The approach within the team, she stated, is a dual one: (1) overcoming barriers to make it easier to deploy connectivity but also (2) to understand the role of the public sector as a customer of that connectivity.
To the first point, Lancaster referenced changes that have been made to planning in England, making it easier to deploy equipment e.g. on roofs, and allowing for bigger masts that can then be shared. Additionally, a bill (the Product Security & Telecommunications Infrastructure Bill) is currently making its way through government to bring clarity to negotiations between landowners and network providers.

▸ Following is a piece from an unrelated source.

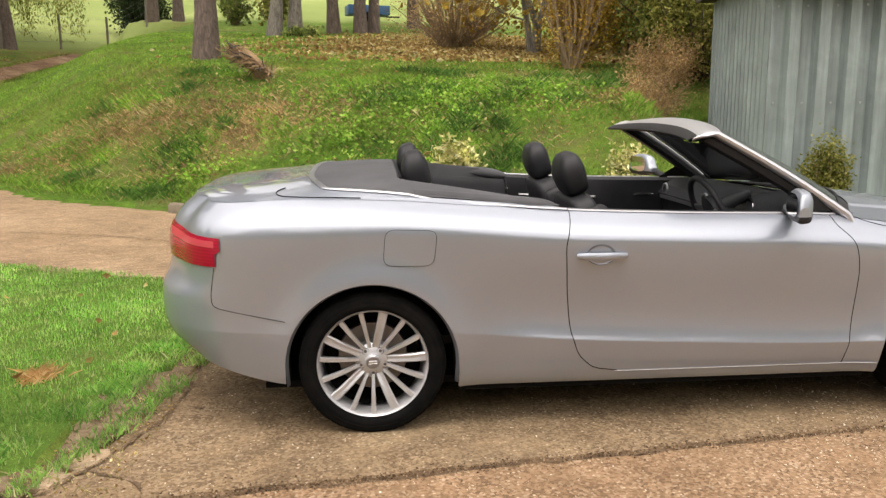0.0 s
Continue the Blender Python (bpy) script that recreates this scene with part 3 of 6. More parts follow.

Considering the role of the public sector as a customer, Lancaster highlighted a range of potential use cases from smart place apps to IoT sensors, for health and social care or environmental monitoring, or supporting investment in connectivity for transport links. “We’re seeing places starting to grapple with how they can enable and encourage the investment they can benefit from for their local economies,” she said, before clearly stating that DCMS wants to work with places to figure out what those models are. Critically, she identified that while it may not be the role of central government to say what the right model is, they do want to work and have conversations with all parties present at the event - and beyond - about how DCMS can support places to get the connectivity they need, in partnership with providers.
In her final comments, Lancaster reflected on the 5G Testbeds & Trials programme and how it had been hugely useful in demonstrating what 5G and the technologies it enables, can be used for. She called out the 5G Logistics project, based in Bristol, as a fantastic example of how something that starts as a trial can move into commercial provision, stating that government is keen now to move from trials and pilots to finding the commercial models for sustainable deployment. It is through these models that providers and communities will be able to work in partnership to find ways to deliver connectivity for the benefits of everyone.
This first formal presentation of the day expressed both the importance of DCIA in the context of the wider infrastructure strategy, and the commitment within DCMS to support both local authorities and industry by identifying and tackling challenges at a central level.